Return all lines below containing the word "Blender".
+---+
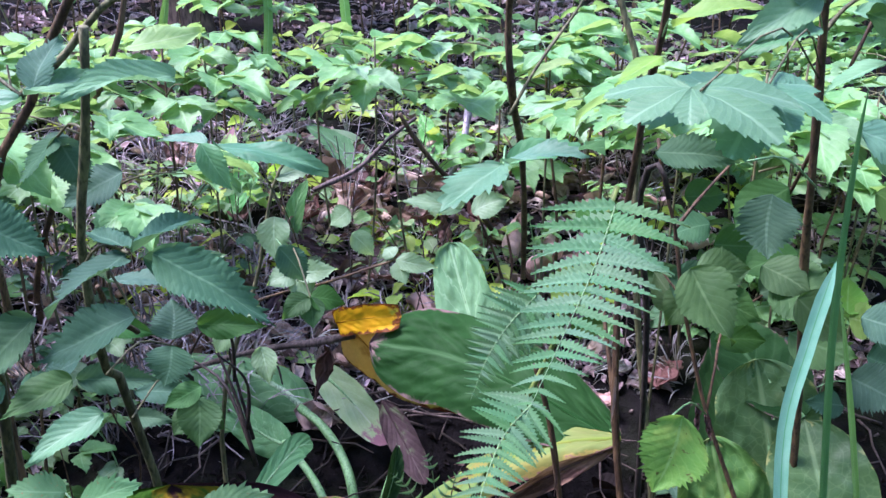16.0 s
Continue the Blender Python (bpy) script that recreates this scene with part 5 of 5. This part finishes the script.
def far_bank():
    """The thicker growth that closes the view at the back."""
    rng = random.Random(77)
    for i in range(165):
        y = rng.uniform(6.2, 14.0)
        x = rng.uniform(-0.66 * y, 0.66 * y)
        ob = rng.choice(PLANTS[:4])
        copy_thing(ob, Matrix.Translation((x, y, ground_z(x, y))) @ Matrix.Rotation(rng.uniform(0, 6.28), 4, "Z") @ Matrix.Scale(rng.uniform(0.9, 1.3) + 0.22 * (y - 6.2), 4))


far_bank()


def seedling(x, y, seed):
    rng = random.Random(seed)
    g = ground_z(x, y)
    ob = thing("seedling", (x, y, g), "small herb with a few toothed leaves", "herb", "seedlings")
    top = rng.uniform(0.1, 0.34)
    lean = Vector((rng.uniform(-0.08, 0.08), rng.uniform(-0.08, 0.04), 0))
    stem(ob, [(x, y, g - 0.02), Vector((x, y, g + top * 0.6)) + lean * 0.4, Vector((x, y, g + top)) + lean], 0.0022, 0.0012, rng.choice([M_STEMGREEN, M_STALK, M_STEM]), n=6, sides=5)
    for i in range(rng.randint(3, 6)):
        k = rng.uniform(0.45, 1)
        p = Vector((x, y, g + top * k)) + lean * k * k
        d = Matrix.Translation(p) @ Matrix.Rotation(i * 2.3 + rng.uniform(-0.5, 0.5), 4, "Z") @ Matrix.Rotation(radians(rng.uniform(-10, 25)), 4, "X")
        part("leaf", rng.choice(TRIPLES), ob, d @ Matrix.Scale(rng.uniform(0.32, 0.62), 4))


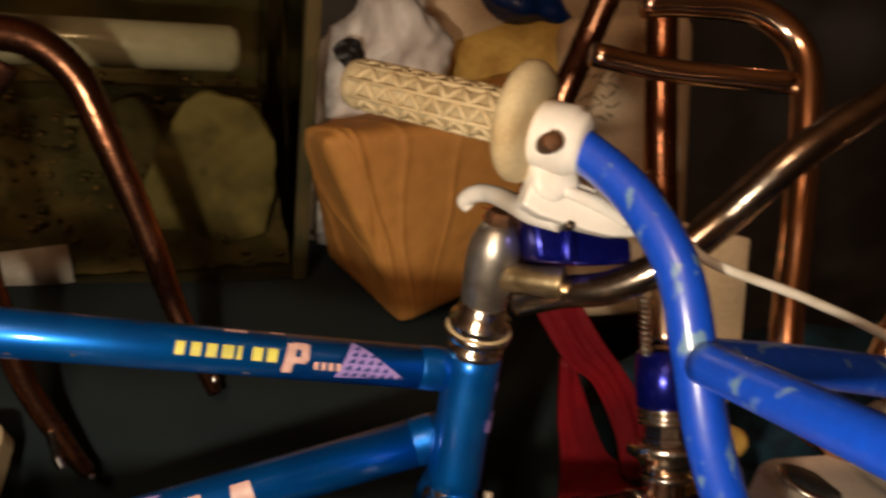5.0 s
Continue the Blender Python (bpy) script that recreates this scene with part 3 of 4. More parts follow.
+---+
■ Full response ■
Continue the Blender Python (bpy) script that recreates this scene with part 5 of 5. This part finishes the script.
Continue the Blender Python (bpy) script that recreates this scene with part 3 of 4. More parts follow.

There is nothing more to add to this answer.